Professional Memberships (optional)
Just as "community service" shows that you are a good public citizen, listing professional memberships shows that you are an active professional.
In every profession, there are associations that encourage members to interact with each other and keep up with current developments in the field. It is highly advisable that you join at least one professional association (many have student chapters with reduced fees) while a student and maintain membership as a professional.
If you have been active in any professional organization, (i.e., held leadership roles or participated in important committees) you might benefit by mentioning not only the organization but also your level of involvement on your resume.
You may want to include a section for skills or qualifications which enhance your prospects for employment. Technical and computer skills, special qualifications, foreign languages you can read or speak, and/or equipment that you can operate may be mentioned in this section. Be sure to clarify your level of proficiency.

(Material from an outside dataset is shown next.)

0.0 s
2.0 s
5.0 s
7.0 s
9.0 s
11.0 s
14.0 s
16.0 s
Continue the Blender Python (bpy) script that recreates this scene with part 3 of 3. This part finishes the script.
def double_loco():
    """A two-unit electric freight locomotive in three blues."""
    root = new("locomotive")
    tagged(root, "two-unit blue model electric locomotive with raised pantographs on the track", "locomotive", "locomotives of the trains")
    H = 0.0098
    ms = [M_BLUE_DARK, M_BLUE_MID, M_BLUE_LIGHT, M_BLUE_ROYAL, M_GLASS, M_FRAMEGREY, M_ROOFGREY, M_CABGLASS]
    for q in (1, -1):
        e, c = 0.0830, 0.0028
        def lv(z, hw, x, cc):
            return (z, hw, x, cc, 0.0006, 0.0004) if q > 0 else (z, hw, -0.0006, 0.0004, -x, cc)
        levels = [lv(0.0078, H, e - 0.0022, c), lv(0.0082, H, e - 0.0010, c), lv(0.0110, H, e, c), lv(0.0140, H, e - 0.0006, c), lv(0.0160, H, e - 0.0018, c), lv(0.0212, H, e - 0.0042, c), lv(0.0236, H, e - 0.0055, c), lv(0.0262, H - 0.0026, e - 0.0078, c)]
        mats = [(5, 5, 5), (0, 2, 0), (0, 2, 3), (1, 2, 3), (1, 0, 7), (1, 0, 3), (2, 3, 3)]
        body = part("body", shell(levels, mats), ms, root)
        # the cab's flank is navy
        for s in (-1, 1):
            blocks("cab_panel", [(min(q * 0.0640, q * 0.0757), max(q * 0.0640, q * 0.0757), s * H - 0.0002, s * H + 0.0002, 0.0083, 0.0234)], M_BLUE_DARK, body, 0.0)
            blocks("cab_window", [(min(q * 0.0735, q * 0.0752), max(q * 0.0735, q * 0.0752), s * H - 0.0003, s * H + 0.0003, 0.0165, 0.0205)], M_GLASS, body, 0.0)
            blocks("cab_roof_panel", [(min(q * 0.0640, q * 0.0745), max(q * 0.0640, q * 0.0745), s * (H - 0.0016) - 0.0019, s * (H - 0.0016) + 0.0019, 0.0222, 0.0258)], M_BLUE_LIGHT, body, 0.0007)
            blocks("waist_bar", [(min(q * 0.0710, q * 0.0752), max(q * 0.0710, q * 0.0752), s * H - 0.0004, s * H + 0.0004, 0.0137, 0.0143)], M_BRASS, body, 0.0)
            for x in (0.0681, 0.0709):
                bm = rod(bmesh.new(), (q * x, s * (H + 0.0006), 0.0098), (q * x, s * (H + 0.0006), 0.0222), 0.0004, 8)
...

Certifications can be listed as a separate category or included in your education section as a sub-heading. It must be clear to the reader in what state and field you are certified. When listing your licenses, you do not need to give your license numbers. It would be sufficient to say "Red Cross CPR Certified 2011." Before progressing too far in your job search, make certain you know what licenses and certifications are preferred or necessary to obtain employment in your field and location of choice. Begin this paper work early.
Do not include reference in the body of your resume.

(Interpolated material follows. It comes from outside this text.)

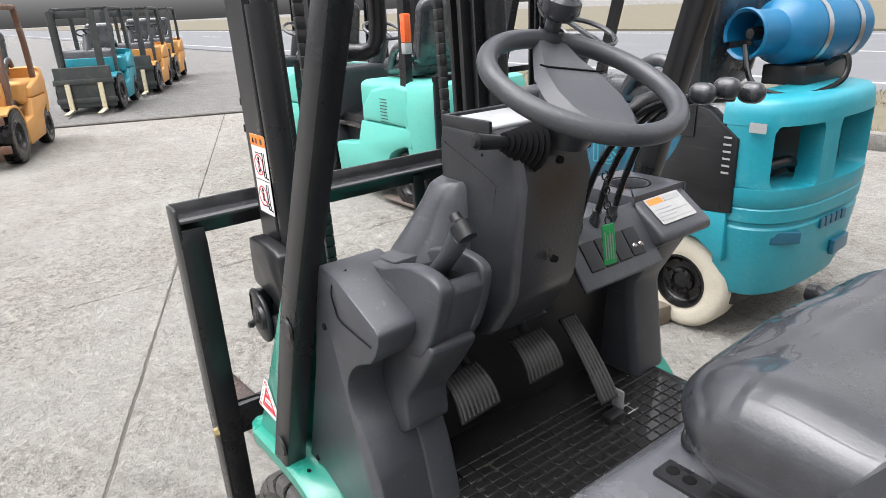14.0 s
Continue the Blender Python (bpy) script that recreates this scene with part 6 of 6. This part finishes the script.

Do not state “References Available Upon Request” at the bottom of your resume – employers assume that you will be willing to provide them this information at a later date.
Do prepare a separate list of references for distribution to employers. Include each reference’s name, title, company/university affiliation, address, email, and phone number. Also indicate the nature of your relationship and be sure to contact these individuals to tell them that you have listed them as a reference!